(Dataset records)
========================================================================
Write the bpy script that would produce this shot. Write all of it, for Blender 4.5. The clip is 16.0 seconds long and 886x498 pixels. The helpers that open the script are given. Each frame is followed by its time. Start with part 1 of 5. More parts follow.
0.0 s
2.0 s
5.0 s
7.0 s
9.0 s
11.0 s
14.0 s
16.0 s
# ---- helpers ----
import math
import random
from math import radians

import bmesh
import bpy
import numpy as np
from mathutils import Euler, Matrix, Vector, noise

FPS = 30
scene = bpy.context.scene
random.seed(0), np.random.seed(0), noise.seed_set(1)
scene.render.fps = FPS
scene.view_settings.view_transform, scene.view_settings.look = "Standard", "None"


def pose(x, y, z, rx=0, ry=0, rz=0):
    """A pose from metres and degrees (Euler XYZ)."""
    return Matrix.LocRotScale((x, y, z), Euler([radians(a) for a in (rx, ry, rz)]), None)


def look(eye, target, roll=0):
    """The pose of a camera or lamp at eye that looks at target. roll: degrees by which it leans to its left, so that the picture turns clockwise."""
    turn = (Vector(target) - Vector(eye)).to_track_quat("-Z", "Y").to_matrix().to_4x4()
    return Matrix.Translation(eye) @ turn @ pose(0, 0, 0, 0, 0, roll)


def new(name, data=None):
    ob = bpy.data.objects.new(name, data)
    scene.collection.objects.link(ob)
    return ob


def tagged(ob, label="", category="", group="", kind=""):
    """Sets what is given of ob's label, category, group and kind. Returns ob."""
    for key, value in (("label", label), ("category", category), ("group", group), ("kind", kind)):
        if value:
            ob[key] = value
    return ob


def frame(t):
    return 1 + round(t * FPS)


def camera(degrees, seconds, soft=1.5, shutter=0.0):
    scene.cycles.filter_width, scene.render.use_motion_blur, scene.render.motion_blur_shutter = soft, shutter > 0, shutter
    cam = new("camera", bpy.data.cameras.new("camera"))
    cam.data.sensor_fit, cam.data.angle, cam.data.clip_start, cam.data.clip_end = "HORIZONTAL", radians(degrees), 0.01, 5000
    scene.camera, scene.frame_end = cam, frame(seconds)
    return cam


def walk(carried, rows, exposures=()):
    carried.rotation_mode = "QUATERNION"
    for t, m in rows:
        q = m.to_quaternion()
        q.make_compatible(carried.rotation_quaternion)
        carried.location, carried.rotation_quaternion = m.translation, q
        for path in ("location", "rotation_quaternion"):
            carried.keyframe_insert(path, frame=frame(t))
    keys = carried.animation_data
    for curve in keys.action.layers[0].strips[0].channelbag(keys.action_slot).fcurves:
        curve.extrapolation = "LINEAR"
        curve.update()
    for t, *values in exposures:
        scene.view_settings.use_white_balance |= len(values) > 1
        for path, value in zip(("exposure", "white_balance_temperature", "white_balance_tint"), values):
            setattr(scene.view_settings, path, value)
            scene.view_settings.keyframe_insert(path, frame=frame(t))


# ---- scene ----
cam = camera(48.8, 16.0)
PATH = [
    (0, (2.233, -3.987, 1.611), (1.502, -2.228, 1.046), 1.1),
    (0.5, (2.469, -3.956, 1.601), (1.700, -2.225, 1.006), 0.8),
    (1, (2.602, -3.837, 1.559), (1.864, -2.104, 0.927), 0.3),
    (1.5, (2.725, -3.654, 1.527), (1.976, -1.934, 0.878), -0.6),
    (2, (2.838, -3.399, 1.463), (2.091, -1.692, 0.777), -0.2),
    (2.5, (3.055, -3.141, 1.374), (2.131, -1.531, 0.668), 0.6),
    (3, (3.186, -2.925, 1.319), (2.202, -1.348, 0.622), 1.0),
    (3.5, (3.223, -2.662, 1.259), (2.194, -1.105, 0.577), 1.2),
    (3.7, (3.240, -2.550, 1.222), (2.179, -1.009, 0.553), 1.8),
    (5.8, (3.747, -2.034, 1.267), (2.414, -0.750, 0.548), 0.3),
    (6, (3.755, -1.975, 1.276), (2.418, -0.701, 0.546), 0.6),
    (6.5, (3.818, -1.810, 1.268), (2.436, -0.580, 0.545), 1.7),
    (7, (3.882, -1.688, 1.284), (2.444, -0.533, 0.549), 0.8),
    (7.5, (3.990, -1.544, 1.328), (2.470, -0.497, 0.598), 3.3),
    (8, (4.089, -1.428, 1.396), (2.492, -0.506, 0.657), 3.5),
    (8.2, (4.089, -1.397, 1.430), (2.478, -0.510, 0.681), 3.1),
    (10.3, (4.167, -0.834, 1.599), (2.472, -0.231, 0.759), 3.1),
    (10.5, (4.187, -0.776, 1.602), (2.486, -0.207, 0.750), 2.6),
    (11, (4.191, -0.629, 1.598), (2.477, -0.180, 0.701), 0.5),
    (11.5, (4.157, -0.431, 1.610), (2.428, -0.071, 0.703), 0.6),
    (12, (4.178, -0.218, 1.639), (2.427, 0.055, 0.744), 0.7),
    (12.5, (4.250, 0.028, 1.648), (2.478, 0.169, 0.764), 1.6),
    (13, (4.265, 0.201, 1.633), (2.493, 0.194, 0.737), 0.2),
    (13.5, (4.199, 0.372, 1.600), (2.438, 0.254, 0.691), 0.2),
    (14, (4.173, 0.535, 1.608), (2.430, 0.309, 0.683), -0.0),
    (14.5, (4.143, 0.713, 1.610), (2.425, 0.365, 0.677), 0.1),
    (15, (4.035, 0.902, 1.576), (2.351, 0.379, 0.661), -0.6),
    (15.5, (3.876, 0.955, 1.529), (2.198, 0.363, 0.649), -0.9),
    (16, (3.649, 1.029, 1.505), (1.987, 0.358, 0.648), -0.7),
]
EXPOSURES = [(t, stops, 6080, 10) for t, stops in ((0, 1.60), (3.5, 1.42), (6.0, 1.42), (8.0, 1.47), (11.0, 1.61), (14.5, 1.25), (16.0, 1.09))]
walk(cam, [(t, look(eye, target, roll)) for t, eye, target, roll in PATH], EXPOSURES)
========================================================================
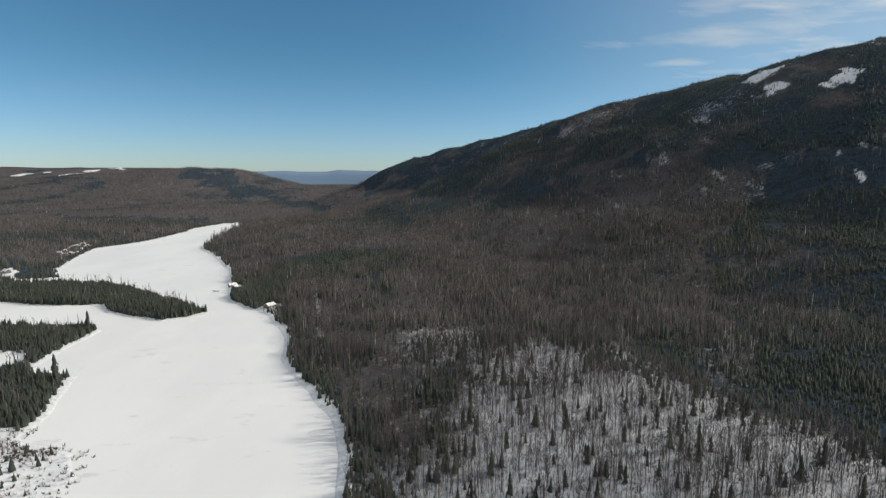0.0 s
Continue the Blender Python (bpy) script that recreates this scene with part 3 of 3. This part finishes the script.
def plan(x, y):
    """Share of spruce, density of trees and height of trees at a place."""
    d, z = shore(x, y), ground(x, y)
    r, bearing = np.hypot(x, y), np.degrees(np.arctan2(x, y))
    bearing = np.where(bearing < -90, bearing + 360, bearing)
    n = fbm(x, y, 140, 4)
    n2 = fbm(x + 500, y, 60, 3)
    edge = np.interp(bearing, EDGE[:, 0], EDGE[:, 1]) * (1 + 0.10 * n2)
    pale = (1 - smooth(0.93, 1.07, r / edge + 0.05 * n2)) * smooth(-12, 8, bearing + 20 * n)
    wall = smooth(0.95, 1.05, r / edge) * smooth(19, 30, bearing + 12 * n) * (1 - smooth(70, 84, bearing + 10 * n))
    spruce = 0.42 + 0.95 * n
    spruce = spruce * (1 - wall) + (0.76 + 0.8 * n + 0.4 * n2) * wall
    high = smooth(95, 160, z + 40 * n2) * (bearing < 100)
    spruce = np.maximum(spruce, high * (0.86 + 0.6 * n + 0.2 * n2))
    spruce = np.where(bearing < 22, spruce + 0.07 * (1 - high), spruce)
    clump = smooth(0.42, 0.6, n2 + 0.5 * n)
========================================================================
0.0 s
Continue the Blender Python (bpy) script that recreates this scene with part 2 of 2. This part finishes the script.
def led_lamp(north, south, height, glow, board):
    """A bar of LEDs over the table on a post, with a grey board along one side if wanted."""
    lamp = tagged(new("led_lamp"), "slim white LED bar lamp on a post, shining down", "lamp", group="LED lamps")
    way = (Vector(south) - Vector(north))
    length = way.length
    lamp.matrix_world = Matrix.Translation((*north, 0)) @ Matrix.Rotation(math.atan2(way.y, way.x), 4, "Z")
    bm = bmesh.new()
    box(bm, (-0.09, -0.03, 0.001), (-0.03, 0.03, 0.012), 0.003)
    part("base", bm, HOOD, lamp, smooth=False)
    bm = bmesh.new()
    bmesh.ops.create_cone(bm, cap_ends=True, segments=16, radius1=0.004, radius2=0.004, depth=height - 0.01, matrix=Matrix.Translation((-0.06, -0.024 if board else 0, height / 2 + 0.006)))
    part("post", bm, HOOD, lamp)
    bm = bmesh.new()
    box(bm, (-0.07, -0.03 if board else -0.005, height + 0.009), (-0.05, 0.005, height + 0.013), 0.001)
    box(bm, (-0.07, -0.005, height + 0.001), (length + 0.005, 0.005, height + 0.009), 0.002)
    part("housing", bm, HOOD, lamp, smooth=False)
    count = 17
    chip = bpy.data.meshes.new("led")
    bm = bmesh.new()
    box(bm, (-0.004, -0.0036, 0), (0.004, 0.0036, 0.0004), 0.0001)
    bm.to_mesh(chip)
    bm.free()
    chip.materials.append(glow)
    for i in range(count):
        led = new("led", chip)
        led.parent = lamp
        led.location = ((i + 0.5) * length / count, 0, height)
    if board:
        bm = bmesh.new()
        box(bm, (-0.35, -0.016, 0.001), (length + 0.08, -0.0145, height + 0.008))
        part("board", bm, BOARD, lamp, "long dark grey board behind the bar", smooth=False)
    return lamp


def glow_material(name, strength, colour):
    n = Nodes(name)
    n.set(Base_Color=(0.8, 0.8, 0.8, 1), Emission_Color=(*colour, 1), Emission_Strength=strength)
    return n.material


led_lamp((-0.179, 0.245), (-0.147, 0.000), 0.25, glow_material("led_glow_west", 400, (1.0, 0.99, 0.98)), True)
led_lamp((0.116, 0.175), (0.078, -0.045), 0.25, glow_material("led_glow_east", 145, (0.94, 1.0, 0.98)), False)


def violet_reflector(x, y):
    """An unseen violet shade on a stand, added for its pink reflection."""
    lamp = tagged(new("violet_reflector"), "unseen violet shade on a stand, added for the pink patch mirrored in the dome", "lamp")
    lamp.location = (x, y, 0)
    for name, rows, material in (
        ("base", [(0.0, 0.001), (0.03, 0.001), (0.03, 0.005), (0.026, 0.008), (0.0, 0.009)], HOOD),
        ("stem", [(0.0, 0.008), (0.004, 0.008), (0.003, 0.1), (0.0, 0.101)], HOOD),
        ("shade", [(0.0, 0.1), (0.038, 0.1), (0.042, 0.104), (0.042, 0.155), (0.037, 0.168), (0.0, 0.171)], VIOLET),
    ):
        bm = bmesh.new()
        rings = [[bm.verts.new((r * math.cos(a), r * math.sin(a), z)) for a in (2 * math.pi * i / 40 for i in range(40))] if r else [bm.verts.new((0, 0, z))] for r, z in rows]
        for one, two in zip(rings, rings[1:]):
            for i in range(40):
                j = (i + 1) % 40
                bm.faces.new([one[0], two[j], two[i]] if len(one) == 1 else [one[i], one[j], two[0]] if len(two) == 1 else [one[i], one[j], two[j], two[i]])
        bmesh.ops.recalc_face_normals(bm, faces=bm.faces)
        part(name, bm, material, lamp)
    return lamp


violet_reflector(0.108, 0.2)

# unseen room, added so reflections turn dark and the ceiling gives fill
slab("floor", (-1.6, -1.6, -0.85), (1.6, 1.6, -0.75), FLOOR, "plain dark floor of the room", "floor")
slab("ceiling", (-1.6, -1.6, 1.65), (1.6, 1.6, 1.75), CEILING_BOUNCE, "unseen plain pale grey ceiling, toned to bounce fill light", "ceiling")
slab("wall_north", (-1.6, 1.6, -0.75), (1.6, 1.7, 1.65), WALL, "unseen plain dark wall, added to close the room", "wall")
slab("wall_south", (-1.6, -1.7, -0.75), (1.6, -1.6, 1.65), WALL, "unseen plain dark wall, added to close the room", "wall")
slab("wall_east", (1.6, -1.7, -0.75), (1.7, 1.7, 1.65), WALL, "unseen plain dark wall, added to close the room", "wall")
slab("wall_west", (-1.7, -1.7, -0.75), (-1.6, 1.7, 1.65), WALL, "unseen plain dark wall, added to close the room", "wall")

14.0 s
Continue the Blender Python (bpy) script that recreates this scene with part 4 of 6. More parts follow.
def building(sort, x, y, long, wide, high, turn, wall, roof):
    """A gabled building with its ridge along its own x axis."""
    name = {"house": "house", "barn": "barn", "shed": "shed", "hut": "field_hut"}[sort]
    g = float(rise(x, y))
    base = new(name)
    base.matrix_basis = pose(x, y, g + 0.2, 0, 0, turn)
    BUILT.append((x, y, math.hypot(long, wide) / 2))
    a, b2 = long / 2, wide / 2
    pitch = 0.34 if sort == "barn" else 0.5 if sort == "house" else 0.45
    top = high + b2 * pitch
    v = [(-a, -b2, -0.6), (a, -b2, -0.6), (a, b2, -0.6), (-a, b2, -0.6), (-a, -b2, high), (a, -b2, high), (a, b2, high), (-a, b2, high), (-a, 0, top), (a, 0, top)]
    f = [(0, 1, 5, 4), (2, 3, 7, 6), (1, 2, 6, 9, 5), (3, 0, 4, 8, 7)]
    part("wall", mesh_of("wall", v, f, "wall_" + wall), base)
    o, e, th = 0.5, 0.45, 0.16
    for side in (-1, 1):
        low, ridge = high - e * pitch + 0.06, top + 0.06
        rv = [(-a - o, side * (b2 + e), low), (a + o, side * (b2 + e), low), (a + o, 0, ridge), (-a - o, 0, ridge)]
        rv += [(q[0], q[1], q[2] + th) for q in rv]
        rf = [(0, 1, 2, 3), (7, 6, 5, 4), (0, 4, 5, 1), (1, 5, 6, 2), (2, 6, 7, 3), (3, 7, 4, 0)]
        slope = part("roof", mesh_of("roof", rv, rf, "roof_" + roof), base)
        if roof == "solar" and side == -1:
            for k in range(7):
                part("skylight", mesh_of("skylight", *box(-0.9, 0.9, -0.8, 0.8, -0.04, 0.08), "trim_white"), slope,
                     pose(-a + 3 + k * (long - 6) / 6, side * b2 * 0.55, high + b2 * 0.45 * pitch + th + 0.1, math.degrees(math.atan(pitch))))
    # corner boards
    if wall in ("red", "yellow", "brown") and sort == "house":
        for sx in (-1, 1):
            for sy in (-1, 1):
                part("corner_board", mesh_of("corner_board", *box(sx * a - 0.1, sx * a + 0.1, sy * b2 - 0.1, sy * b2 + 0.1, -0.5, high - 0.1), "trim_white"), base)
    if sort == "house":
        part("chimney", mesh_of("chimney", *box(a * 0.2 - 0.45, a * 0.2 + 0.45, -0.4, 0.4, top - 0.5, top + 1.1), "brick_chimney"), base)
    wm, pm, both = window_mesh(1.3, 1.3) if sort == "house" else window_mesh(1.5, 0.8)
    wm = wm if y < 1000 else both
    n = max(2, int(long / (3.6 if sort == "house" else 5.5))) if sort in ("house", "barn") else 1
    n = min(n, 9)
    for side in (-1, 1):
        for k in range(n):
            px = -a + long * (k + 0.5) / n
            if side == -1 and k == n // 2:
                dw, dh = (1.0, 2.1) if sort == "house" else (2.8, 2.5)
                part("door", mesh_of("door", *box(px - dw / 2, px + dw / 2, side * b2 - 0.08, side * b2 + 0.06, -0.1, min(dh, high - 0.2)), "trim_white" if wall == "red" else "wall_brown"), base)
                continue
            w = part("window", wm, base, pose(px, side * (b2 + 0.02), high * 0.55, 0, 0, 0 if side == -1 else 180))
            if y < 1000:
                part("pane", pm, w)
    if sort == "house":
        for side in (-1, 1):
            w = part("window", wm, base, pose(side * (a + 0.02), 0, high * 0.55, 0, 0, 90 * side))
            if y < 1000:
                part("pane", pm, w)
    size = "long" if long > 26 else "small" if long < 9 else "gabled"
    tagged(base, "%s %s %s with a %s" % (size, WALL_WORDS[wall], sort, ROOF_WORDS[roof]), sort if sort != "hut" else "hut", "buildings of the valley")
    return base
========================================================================
Your task is to transcribe only the lines from the line containing "3. This part finishes the script." through the line containing "clump = smooth(0.42, 0.6, n2 + 0.5 * n)", word for word.

Continue the Blender Python (bpy) script that recreates this scene with part 3 of 3. This part finishes the script.
def plan(x, y):
    """Share of spruce, density of trees and height of trees at a place."""
    d, z = shore(x, y), ground(x, y)
    r, bearing = np.hypot(x, y), np.degrees(np.arctan2(x, y))
    bearing = np.where(bearing < -90, bearing + 360, bearing)
    n = fbm(x, y, 140, 4)
    n2 = fbm(x + 500, y, 60, 3)
    edge = np.interp(bearing, EDGE[:, 0], EDGE[:, 1]) * (1 + 0.10 * n2)
    pale = (1 - smooth(0.93, 1.07, r / edge + 0.05 * n2)) * smooth(-12, 8, bearing + 20 * n)
    wall = smooth(0.95, 1.05, r / edge) * smooth(19, 30, bearing + 12 * n) * (1 - smooth(70, 84, bearing + 10 * n))
    spruce = 0.42 + 0.95 * n
    spruce = spruce * (1 - wall) + (0.76 + 0.8 * n + 0.4 * n2) * wall
    high = smooth(95, 160, z + 40 * n2) * (bearing < 100)
    spruce = np.maximum(spruce, high * (0.86 + 0.6 * n + 0.2 * n2))
    spruce = np.where(bearing < 22, spruce + 0.07 * (1 - high), spruce)
    clump = smooth(0.42, 0.6, n2 + 0.5 * n)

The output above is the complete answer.